After Cal Poly won eight NCAA Division II titles, including seven straight from 1968 through 1974, Hitchcock guided Cal Poly in its elevation of the wrestling program to Division I in time for the 1974-75 season. 
 
Seven of his teams finished among the top ten teams nationally in the NCAA I Nationals. 
 
Hitchcock's wrestlers won 18 NCAA Division II national championships and earned All-American honors 67 times. At the Division I level, two Mustangs claimed national titles and 22 earned All-American honors. Twice Hitchcock was named NCAA Division II Wrestling Coach of the Year.
 
Born Jan. 1, 1934, Hitchcock (middle of front row, surrounded by 11 of his former wrestlers in photo at left taken during Scott Heaton's induction into the California Wrestling Hall of Fame in 2015) was an outstanding football player and three-time Northern California wrestling champion at Hayward High School, where he posted a 101-2-0 career mark. 
 
He went on to excel in both sports at Washington State in the mid-1950s. In wrestling, he was 97-4 overall with two Pacific Coast Intercollegiate titles while, in football, the fullback, guard and linebacker was selected to play in the 1956 East-West Shrine Classic. He was named Washington State's Athlete of the Year in 1956 and the football team's Player of the Year in 1955, also earning All-Pacific Coast honors.
 
Hitchcock coached high school wrestling at Castro Valley and Hayward high schools, posting a combined record of 72-1, winning five league championships, four CIF Section Championships, two Northern California Invitational team titles and the 1959 state championship while at Castro Valley. He also coached football to a 16-7-1 record while at Hayward.
 
Hitchcock served the NCAA Division II and the sport of wrestling in many leadership capacities and coached Team USA in numerous international competitions. He was team leader of the 1976 USA Olympic Greco-Roman team and team leader and coach of the 1979 USA Freestyle Team. 
 
Hitchcock was inducted into the Helms Amateur Wrestling Hall of Fame in 1994, the NCAA Division II Wrestling Hall of Fame in 1998 and the California Wrestling Hall of Fame in 2000. He received the National Wrestling Hall of Fame's "Lifetime to Service Award" in 2002.
 
He launched the Vaughan Hitchcock Wrestling Camp in 1967 and managed the annual camp until 2001.
 
Hitchcock is survived by his wife Patricia and four children, sons Terry and Steve and daughters Pamela and Tracy. Steve Hitchcock was a two-time NCAA Division I national qualifier in 1975 and 1976 while wrestling at Cal Poly.
 
Services will be private.
 

Cal Poly hosted and won the 1969 NCAA Division II National Championships.

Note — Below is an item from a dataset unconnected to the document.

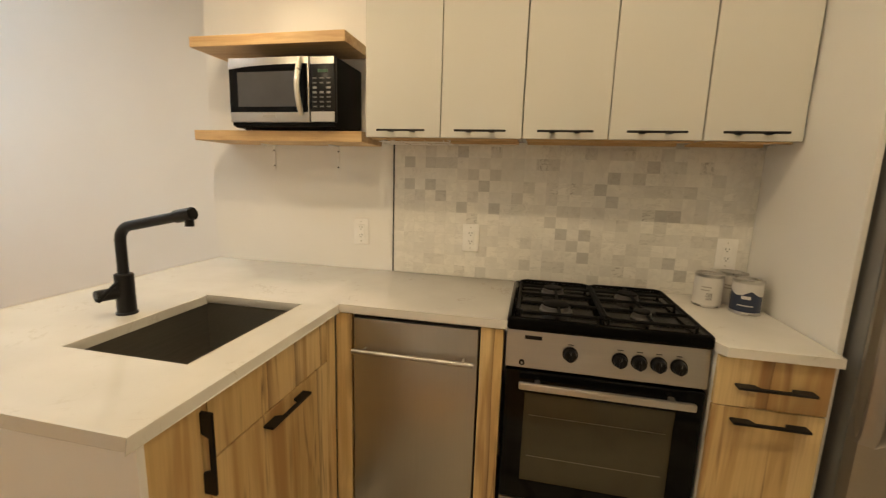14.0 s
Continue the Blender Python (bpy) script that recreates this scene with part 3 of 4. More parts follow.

Head coach Vaughan Hitchcock is in the back row on the left. Front row, from left --
Terry Hall, Jesse Torres, Ronnie Shearer, Steve Johnson and John Finch; Back row --
Vaughan Hitchcock, Rick Arnold, John Woods, Ken Bos, Tom Kline and Dennis Petracek.

In photo embedded within the story: Front row, from left -- Jon Talbott, Lynn Dyche,
Vaughan Hitchcock, Dick Heaton and Sam Cereceres. Back row -- Kim Wasick, Scott
Heaton, Dan Hayes, Dennis Bardsley, Glenn Anderson, Paul LeBlanc and Joe Dansby.